Gerade durch die Digitalisierung verändert sich unsere Gesellschaft fundamental. Wie die kommende Kirche aussieht, ist eine spannende Frage. Für Birgit Dierks und Valentin Dessoy ist der kritische Kipp-Punkt für die althergebrachte Kirchenkultur bereits überschritten. In provokativer Zuspitzung bringen sie vor:

«Wir haben aber als Kirche noch so viel Energie, dass wir diesen Auflösungsprozess des klassischen Kirchensystems nicht nur erleiden, sondern forcieren könnten.»

Wie ist das gemeint?
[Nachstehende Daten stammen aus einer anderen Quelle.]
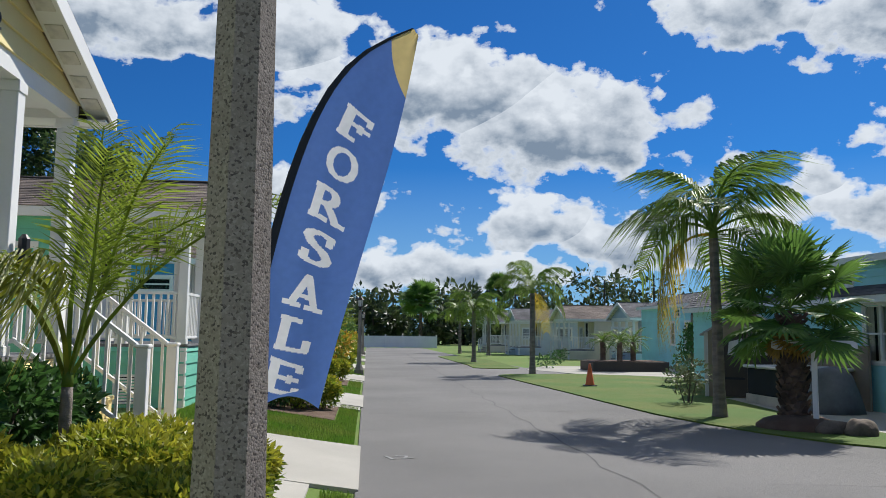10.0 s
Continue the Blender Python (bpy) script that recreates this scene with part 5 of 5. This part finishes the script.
# ---- far homes, fence ----
home(pose(17.6, 30.6, 0, 0, 0, -90), "aqua two level park home with small windows", W=4.6, L=8.5, porch=1.2, foot=0, deck=.6, top=3.0, pitch=.3, skin=AQUA, roof_m=ROOF_GREY, front_cols=(-2.2, 2.2), side_cols=(), stair=None,
     wins=(("s", -2.4, -1.7, 1.0, 2.3, 1, "blind"), ("s", -4.2, -3.7, 1.2, 2.3, 1, "blind"), ("s", -3.6, -3.0, 2.6, 2.95, 1, "none"), ("s", -5.4, -4.8, 2.6, 2.95, 1, "none")), far=True)
for ox, oy, sk, lab, rm in ((15.6, 43.5, GREYBLUE, "grey blue park home with a white porch", ROOF_GREY), (13.2, 49.5, CREAM, "cream park home with a gabled porch and dark door", ROOF_BROWN), (11.6, 58.5, GREYBLUE, "pale blue park home far along the street", ROOF_GREY), (10.6, 67, CREAM, "cream park home far along the street", ROOF_GREY)):
    home(pose(ox, oy, 0, 0, 0, 180), lab, W=4.2, L=9, porch=1.8, foot=0, deck=.6, top=2.5, pitch=.42, skin=sk, roof_m=rm, front_cols=(-2.0, -.7, .7, 2.0), side_cols=(), stair=(-.6, .6, 3, .27), far=True,
         wins=(("p", -1.6, -.8, 1.2, 2.1, 1, "blind"), ("n", 3.0, 4.2, 1.2, 2.1, 2, "blind")), door_y=.2)
home(pose(26.6, -0.4, 0, 0, 0, -90), "cream park home with a pale metal roof", W=4.2, L=15, porch=1.2, foot=0, deck=.7, top=2.6, pitch=.28, skin=CREAM, roof_m=ROOF_PALE, front_cols=(-2, 2), side_cols=(), stair=None,
     wins=(("s", -4.0, -3.0, 1.2, 2.3, 2, "blind"), ("s", -6.4, -5.4, 1.2, 2.3, 2, "blind"), ("s", -9, -8, 1.2, 2.3, 2, "blind")), far=True)
home(pose(25.0, -7.0, 0, 0, 0, 180), "white park home with a railed porch behind the beige home", W=5, L=9, porch=1.8, foot=0, deck=.7, top=2.7, pitch=.35, skin=CREAM, roof_m=ROOF_GREY, front_cols=(-2.4, -.8, .8, 2.4), side_cols=(), stair=None, far=True,
     wins=(("p", -1.8, -1, 1.3, 2.2, 1, "blind"),), door_y=.3)
raised = thing("raised_planter", "dark brick raised planter under the pygmy palms", "planter", pose(11.5, 31.2, 0))
part("brick_wall", box(-1.6, 1.9, -.9, 1.3, 0, .45, .02), SHEDDARK, raised)
part("soil", box(-1.5, 1.8, -.8, 1.2, .45, .47), MULCH, raised)
fence = thing("white_fence", "white panelled fence across the end of the street", "fence", pose(0, 79, 0))
for k in range(9):
    part("panel", box(-9 + k * 1.8, -7.3 + k * 1.8, -.03, .03, .05, 1.25), WHITE, fence)
    part("post", box(-7.32 + k * 1.8, -7.18 + k * 1.8, -.07, .07, 0, 1.4, .01), WHITE, fence)


def leaflet_box(x, y, z):
    """An open-fronted dispenser screwed to the porch rail, with a red leaflet in its tray."""
    o = thing("leaflet_box", "black leaflet box hung on a white porch rail", "leaflet box", pose(x, y, z))
    part("back_panel", box(0.0, .012, -.125, .125, 0.0, .30, .003), BLACK, o)
    for sy in (-1, 1):
        part("side_panel", box(.013, .075, min(sy * .125, sy * .113), max(sy * .125, sy * .113), 0.0, .30, .003), BLACK, o)
    part("tray", box(.013, .085, -.112, .112, 0.0, .028, .003), BLACK, o)
    part("front_lip", box(.076, .086, -.112, .112, .029, .045, .002), BLACK, o)
    part("leaflet", box(.030, .062, -.10, .10, .029, .095, .002), mat("red_leaflet", (0.55, 0.05, 0.02), 0.5, 0.1, 20, 0.05), o, "red leaflet")


leaflet_box(-3.12, 2.05, 1.93)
Birgit Dierks veranschaulicht es am Beispiel eines Schmetterlings:

«In einer Raupe bilden sich zuerst vereinzelte Zellen, die vom System bekämpft werden. Später verklumpen die sich und dadurch entsteht dieser Transformationsprozess zum Schmetterling. Es braucht also einen Rahmen, wo sich Menschen, die Transformation schon in sich spüren, verbinden können.»

Liquid Church oder Liquidierung?

Es gibt mittlerweile Ansätze, Kirche insgesamt als Netzwerk zu betrachten, also Analysewerkzeuge der Akteur-Netw0rk-Theorie in Verbindung mit relationaler Soziologie auf das religiöse Feld anzuwenden. Kirche erscheint aus dieser Perspektive nicht als sakraler Dienstleister, sondern als Netz aus eigenwilligen, polyzentrisch vernetzten religiösen Akteuren. (vgl. David Plüss: «Die Konturen aktiver Religiosität» in der KMU 5).

Aus der Netzwerkperspektive besitzt Kirche schon immer eine flüssige Form.

Bereits Friedrich Schleiermacher beobachtete die Form des Fliessenden oder der «Circulation» als kennzeichnend für den Austausch über religiöse Fragen. Im intensiven Dialog verstärken sich Schwingungen. Menschen bestärken einander und regen einander spirituell an.

Der Geist lässt sich nicht managen, er weht.